The University of Maine and Merrimack battle this weekend for a berth in next week’s Hockey East Final Four, and more.

This could be also serve as an elimination game, deciding who goes to the NCAA Tournament.

“Most likely,” Maine coach Tim Whitehead said. “That’s what we’re assuming.”

Maine (20-11-3), seeded fourth in the conference playoffs, will host No. 5 Merrimack (17-10-7) in a best-of-3 series, starting tonight at Alfond Arena.

Game 2 is Saturday. A third game, if necessary, is Sunday. All the games start at 7 p.m. and will televised locally (WPME-TV).
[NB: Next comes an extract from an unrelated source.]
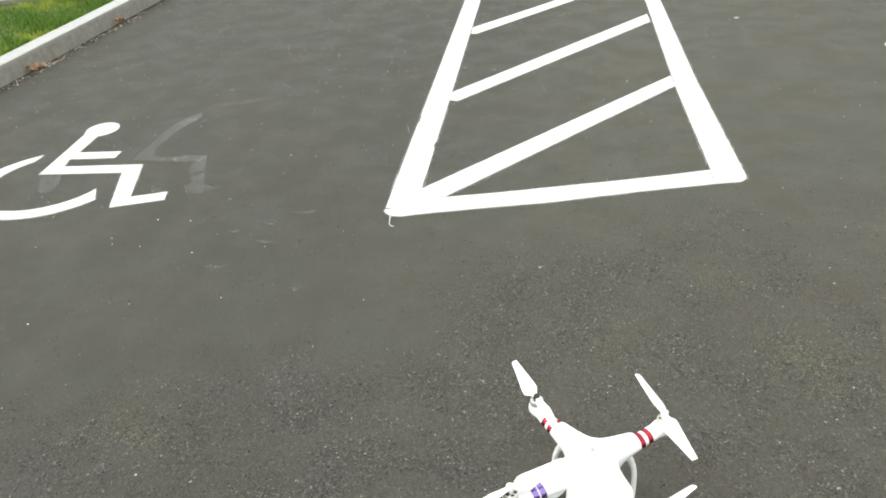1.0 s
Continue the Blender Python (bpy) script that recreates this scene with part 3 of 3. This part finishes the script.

Maine is tied for ninth in the Pairwise Rankings, the system that is similar to the one used by the NCAA Tournament selection committee. Merrimack is tied for 14th.

The NCAA Tournament is comprised of 16 teams — five conference champions and 11 at-large invitees..
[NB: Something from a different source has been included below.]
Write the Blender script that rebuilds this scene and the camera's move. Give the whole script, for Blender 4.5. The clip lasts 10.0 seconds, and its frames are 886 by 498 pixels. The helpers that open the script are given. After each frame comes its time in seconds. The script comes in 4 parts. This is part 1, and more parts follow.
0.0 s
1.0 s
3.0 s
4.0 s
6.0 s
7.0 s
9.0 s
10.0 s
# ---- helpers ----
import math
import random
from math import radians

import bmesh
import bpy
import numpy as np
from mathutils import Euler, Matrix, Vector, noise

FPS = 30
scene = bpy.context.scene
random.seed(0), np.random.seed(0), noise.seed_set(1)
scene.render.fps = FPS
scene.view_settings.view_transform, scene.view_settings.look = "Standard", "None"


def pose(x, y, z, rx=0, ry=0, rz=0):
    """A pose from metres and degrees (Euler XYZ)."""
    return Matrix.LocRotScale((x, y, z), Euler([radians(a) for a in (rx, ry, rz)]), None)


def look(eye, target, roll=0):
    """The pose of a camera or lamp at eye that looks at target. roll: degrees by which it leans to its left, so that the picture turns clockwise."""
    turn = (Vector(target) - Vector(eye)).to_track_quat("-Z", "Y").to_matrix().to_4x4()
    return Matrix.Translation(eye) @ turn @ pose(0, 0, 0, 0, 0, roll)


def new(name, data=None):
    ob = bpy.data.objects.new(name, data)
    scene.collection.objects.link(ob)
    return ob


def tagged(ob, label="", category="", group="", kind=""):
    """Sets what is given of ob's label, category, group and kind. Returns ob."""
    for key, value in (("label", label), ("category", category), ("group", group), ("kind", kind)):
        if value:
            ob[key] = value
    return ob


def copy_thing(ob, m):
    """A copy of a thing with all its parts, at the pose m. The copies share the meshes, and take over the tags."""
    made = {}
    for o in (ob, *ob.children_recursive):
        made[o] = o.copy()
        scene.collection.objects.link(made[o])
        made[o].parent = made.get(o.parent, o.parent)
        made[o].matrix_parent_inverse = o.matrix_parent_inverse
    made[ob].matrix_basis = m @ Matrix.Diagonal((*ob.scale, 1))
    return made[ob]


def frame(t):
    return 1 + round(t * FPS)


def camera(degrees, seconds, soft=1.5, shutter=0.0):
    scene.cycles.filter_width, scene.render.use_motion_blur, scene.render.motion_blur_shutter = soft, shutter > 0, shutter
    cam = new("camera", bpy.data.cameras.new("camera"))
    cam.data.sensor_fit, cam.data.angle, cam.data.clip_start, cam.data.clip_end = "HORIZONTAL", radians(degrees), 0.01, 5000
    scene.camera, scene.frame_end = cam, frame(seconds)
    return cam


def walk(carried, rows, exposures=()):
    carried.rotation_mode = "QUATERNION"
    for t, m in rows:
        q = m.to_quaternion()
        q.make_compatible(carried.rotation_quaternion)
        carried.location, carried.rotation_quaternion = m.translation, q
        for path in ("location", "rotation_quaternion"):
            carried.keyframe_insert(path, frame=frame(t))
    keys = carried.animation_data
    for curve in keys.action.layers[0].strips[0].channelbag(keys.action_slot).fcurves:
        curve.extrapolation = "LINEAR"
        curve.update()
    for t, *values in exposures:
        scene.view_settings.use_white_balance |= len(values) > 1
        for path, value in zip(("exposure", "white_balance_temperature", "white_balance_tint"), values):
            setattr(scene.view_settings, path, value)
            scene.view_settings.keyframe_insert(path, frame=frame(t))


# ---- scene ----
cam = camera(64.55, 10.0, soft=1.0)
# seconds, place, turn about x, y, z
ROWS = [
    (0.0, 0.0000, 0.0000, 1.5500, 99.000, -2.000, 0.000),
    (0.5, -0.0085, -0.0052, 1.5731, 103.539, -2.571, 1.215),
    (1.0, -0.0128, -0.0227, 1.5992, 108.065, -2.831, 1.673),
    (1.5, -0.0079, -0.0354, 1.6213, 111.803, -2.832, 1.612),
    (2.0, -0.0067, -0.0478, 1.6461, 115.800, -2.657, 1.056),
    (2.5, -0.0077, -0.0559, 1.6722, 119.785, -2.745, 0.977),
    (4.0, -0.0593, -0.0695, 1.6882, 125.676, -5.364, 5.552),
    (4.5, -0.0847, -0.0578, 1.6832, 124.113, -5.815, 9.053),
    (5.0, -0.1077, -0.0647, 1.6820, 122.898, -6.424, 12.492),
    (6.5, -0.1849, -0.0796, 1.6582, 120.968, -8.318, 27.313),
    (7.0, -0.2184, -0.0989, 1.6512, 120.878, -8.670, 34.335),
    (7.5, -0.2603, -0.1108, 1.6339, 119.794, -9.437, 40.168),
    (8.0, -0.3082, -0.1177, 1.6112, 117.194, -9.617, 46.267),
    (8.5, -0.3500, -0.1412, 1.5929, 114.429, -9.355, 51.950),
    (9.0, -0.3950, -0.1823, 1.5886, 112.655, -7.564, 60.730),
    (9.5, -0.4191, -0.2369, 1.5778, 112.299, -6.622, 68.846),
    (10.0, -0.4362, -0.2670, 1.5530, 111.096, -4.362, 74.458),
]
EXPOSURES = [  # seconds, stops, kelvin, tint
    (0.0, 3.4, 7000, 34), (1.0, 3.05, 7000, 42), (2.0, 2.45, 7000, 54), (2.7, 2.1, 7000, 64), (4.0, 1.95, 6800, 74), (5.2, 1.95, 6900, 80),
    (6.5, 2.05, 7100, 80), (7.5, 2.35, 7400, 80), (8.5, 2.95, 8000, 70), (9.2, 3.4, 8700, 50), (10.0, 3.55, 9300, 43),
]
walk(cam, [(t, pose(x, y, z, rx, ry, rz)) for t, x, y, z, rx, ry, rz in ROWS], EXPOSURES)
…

If Maine lost two games to Merrimack, it could easily drop out of contention. The Warriors would likely be done with two losses to Maine.

This is familiar territory for the Black Bears, who have been on the brink of reaching the NCAA tournament the previous two seasons, but were stopped by a loss or losses in the Hockey East playoffs.

“Nothing we haven’t seen the last two years,” Whitehead said. “We’ve been in that bubble area — fighting every game — we’re used to it.”

Maine made a charge through the 2010 Hockey East tournament as underdogs, needing the title to qualify for the NCAA tournament. Maine lost the title game 7-6 in overtime to Boston College.

Last year, Maine was the fifth seed in Hockey East, and on the bubble in regards to an NCAA bid. The Black Bears were swept in a quarterfinal series at Merrimack.

Now the Warriors must travel to the Alfond Area. They broke an incredible 14-year winless streak in Orono at the start of the season, with a 2-1 victory. And Merrimack has been a decent road team this year with a 7-5-1 record.

“Part of it is having a good veteran corps,” Merrimack coach Mark Dennehy said, “a lot of seniors who have played tough games. Whether we drive to Orono or Timbuktu, all that matters is what is happening between the glass.”

What happens with Merrimack will be mostly defensive. The Warriors feature the second-best defense in Hockey East, allowing 2.26 goals a game. Goalie Joe Cannata has a 2.19 goals-against average.

Maine counters with the third-best offense in the league (3.5 goals a game), the best power play (27.8 success rate), and one of the best lines in the country, with Spencer Abbott, Brian Flynn and Joey Diamond — they rank 1-2-3 in scoring in Hockey East.

Still, Maine has scored a total of only five goals in three games against Merrimack this year — two losses and a tie.

“They’re an offensive juggernaut. You have to be very respectful and make sure you get on the right side of the puck,” Dennehy said. “We’ve had some success forcing them to defend. Offensive players don’t like to play defense. The further away the puck is from your net, the better.”

But Dennehy knows the Black Bears’ strength is more than offense.

“Anyone who saw the Maine-UNH game (a 1-0 Maine win last Saturday) — they can defend,” Dennehy said. “(Goalie) Dan Sullivan seems to be coming into his own.”

Merrimack was ranked No 1 in the country earlier in the season. Since then, they have struggled at times, including a 6-7-4 record since New Years’ Day. But that included a 1-5-2 mark against the likes of Boston College, Boston University and UMass-Lowell.

“I would argue that there is probably not a tougher second half in the country,” Dennehy said. “I really like how we came through it. We’re battle-tested.”